Written instruction: Retype everything from the line that contains "finishes the script." down to the line that contains "bev=0.004), KERBSTONE, strip)", inclusive, without altering or adding anything.

Supplied data:
>> begin

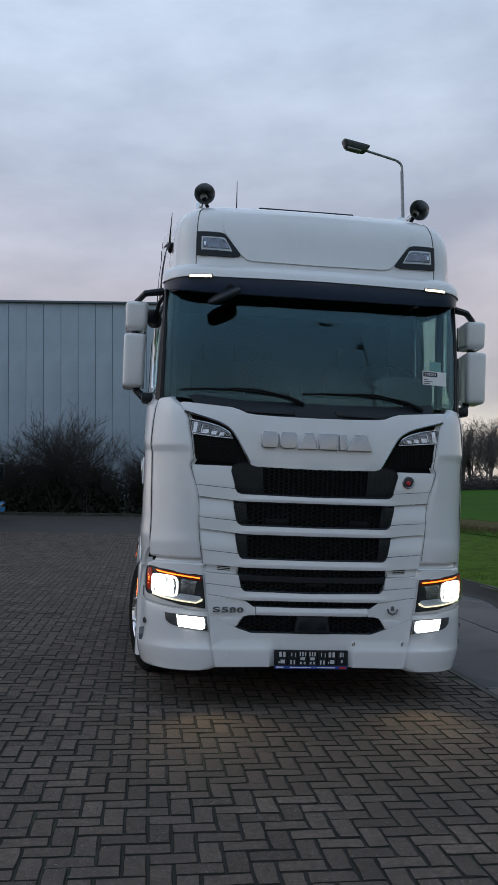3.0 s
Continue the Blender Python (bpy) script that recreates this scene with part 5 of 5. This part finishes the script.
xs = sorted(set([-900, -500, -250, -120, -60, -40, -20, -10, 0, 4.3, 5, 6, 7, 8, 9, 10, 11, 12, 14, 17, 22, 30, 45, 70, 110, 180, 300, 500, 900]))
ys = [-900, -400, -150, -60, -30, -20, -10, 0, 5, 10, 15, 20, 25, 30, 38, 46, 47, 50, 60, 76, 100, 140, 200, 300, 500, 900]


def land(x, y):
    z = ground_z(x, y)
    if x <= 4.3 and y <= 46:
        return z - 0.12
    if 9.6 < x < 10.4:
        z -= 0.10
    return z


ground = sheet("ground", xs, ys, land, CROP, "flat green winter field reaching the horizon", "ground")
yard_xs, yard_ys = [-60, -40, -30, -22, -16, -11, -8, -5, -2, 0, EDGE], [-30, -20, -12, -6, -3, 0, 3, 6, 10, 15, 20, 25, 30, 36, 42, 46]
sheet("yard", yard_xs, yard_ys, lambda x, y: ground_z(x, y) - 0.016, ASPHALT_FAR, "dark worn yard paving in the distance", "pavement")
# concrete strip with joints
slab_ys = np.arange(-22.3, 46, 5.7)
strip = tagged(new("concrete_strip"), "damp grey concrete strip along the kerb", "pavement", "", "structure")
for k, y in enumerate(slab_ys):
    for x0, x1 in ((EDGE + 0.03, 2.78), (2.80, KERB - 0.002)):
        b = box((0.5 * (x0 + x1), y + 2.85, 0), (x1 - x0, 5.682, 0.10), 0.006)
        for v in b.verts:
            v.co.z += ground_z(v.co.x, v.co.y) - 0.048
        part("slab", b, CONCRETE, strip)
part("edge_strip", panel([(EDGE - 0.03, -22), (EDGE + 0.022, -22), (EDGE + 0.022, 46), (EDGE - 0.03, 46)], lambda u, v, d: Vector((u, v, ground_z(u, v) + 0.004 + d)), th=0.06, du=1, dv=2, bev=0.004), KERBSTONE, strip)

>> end
>> begin

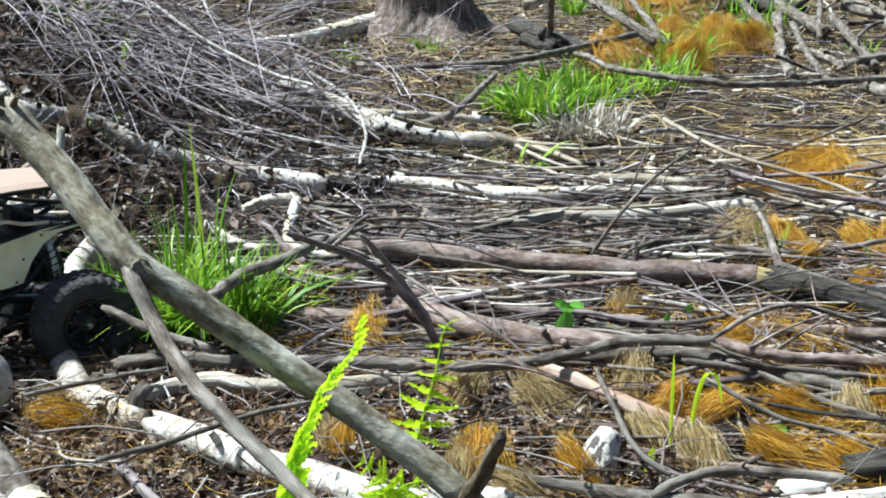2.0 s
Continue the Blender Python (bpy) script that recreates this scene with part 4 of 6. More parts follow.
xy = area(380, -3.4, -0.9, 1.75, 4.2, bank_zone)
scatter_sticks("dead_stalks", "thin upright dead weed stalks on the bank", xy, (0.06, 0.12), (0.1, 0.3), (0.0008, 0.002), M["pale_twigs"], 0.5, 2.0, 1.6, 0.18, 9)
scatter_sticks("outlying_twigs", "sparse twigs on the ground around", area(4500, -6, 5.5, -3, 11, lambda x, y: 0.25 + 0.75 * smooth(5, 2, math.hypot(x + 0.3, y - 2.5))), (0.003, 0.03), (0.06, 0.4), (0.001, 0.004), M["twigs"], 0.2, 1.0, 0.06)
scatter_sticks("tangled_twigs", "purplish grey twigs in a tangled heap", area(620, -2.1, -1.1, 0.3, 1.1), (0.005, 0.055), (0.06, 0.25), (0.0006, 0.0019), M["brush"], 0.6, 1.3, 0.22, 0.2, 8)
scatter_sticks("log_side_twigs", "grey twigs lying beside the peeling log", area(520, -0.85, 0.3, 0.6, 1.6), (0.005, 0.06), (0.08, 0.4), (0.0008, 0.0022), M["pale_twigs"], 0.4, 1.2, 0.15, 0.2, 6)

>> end

Exercise solution:
Continue the Blender Python (bpy) script that recreates this scene with part 5 of 5. This part finishes the script.
xs = sorted(set([-900, -500, -250, -120, -60, -40, -20, -10, 0, 4.3, 5, 6, 7, 8, 9, 10, 11, 12, 14, 17, 22, 30, 45, 70, 110, 180, 300, 500, 900]))
ys = [-900, -400, -150, -60, -30, -20, -10, 0, 5, 10, 15, 20, 25, 30, 38, 46, 47, 50, 60, 76, 100, 140, 200, 300, 500, 900]


def land(x, y):
    z = ground_z(x, y)
    if x <= 4.3 and y <= 46:
        return z - 0.12
    if 9.6 < x < 10.4:
        z -= 0.10
    return z


ground = sheet("ground", xs, ys, land, CROP, "flat green winter field reaching the horizon", "ground")
yard_xs, yard_ys = [-60, -40, -30, -22, -16, -11, -8, -5, -2, 0, EDGE], [-30, -20, -12, -6, -3, 0, 3, 6, 10, 15, 20, 25, 30, 36, 42, 46]
sheet("yard", yard_xs, yard_ys, lambda x, y: ground_z(x, y) - 0.016, ASPHALT_FAR, "dark worn yard paving in the distance", "pavement")
# concrete strip with joints
slab_ys = np.arange(-22.3, 46, 5.7)
strip = tagged(new("concrete_strip"), "damp grey concrete strip along the kerb", "pavement", "", "structure")
for k, y in enumerate(slab_ys):
    for x0, x1 in ((EDGE + 0.03, 2.78), (2.80, KERB - 0.002)):
        b = box((0.5 * (x0 + x1), y + 2.85, 0), (x1 - x0, 5.682, 0.10), 0.006)
        for v in b.verts:
            v.co.z += ground_z(v.co.x, v.co.y) - 0.048
        part("slab", b, CONCRETE, strip)
part("edge_strip", panel([(EDGE - 0.03, -22), (EDGE + 0.022, -22), (EDGE + 0.022, 46), (EDGE - 0.03, 46)], lambda u, v, d: Vector((u, v, ground_z(u, v) + 0.004 + d)), th=0.06, du=1, dv=2, bev=0.004), KERBSTONE, strip)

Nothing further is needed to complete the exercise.